Drew Holiner, an attorney who advises in matters of Russian law, said that Griner’s best-case scenario is a similar plea deal or early parole for good behavior. “Absent some vindictiveness from Russia,” Holiner said that he wouldn’t expect Griner to serve even close to a full 10-year sentence.
For Griner, the best option appears to be her case remaining low-profile and non-politicized in Russia. Otherwise she runs the risk of going from a criminal defendant at the mercy of the Russian judicial system to an openly gay, American pawn who Russia President Vladimir Putin can make an example of for propaganda purposes.
So far Griner’s supporters appear to be conscious of the risks of speaking out against Putin and fanning the flames. Neither her agent nor the WNBA have commented since their statements Saturday acknowledging the situation and emphasizing their concern for Griner’s safety.
One of the only people close to Griner who has spoken publicly is her partner. In an Instagram post on Saturday night, Cherelle Griner said, “I understand that many of you have grown to love BG over the years and have concerns and want details. Please honor our privacy as we continue to work on getting my wife home safely.”

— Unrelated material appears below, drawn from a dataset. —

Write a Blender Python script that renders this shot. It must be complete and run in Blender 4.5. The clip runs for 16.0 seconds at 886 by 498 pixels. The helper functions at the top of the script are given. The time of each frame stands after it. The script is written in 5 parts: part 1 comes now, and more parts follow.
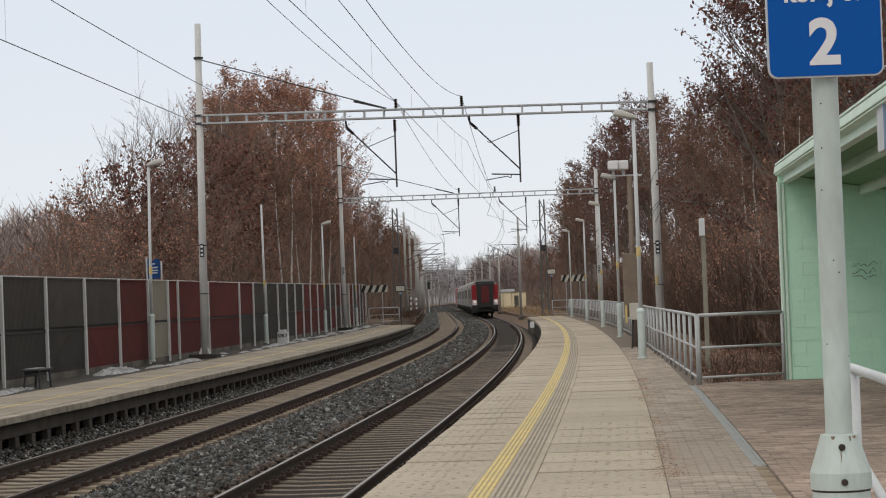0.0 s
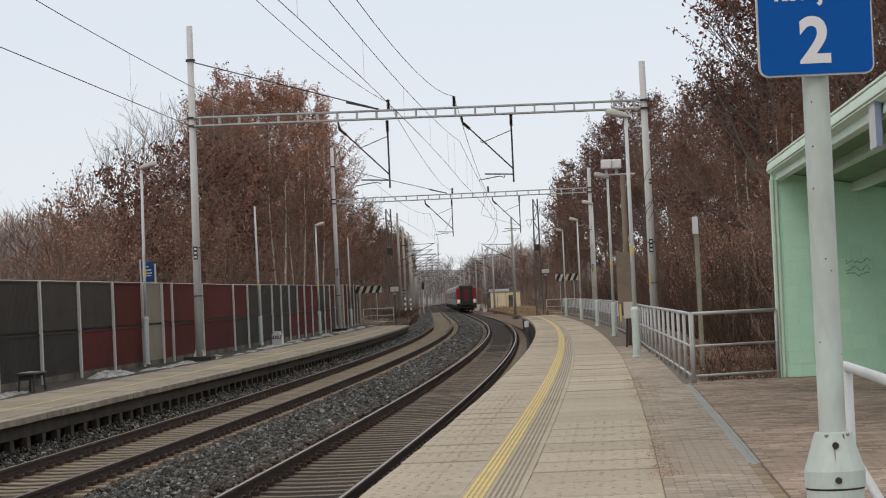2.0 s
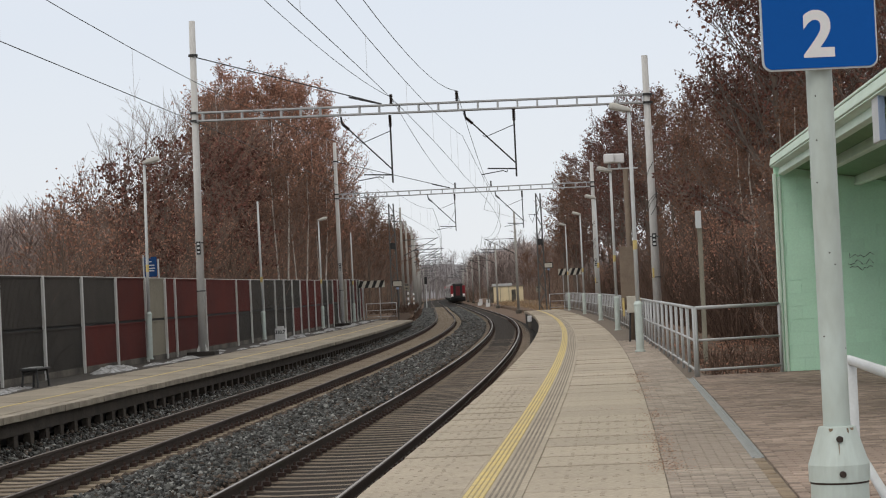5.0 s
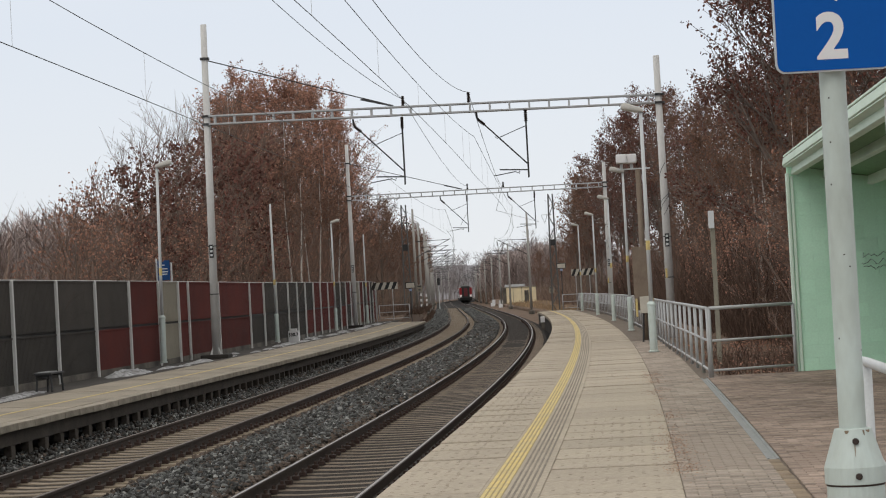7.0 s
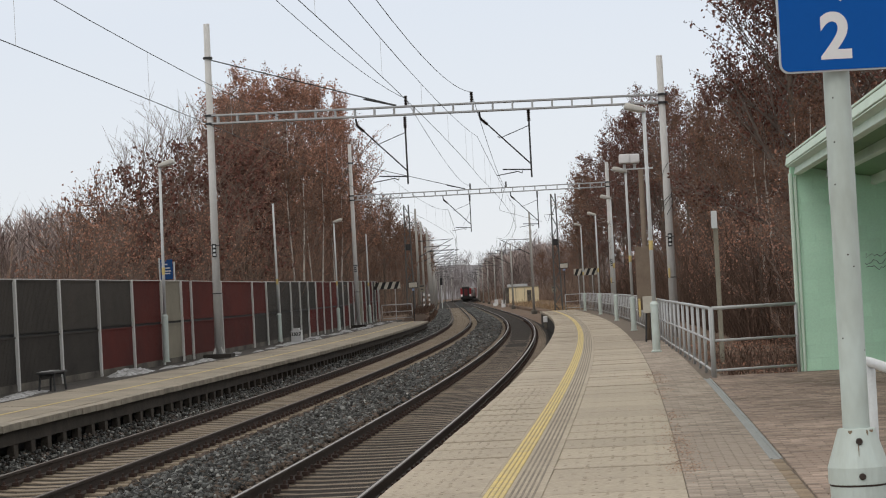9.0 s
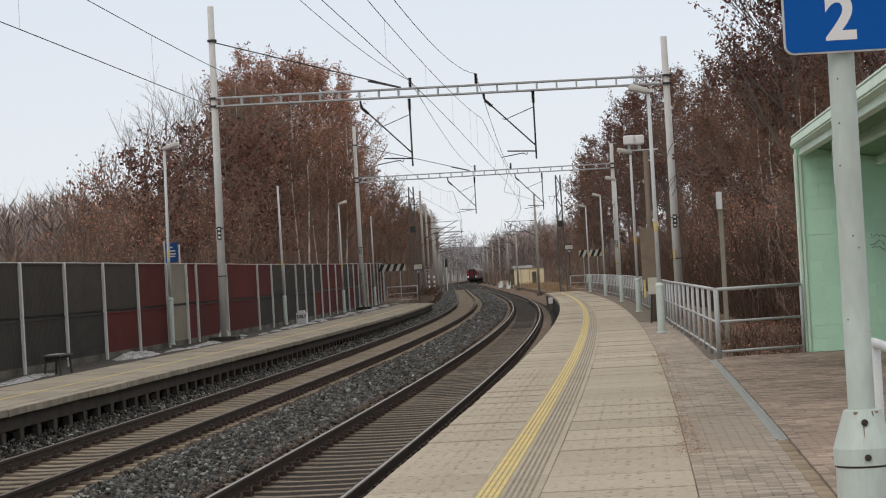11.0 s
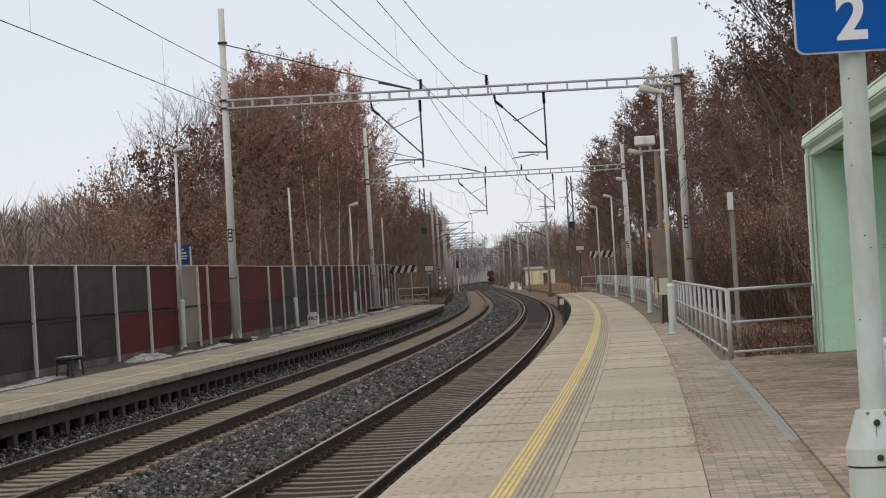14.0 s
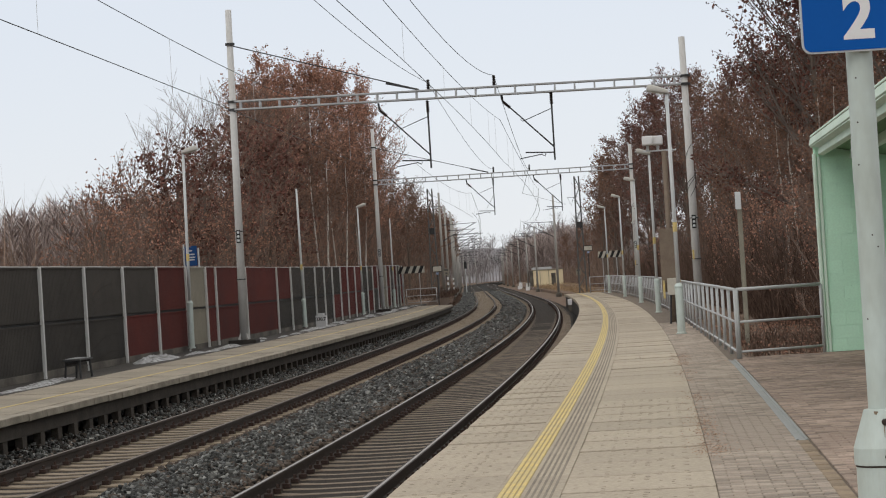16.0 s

Two days later, Cherelle posted again and admitted trying to stay busy isn’t helping. "There are no words to express this pain," she said.
It’s unclear exactly how long Griner has been in custody because Russian authorities have not specified when in February she was detained. At the time of her arrest, Griner had just flown from New York to Russia, where the two-time Olympic gold medalist plays for European basketball powerhouse UMMC Ekaterinburg during the WNBA offseason.
Firestone said that Griner’s family did the right thing choosing not to publicize her arrest until Russia announced it and instead trying to work behind the scenes to get her free or to mount a legal defense. He said any criticism that Griner or her supporters lob at Putin or Russia can only work against her while she’s still in custody.
“If it becomes political, that’s not going to work to her advantage,” Firestone said. “It would be much harder for the prosecutors to reach some sort of plea agreement with her."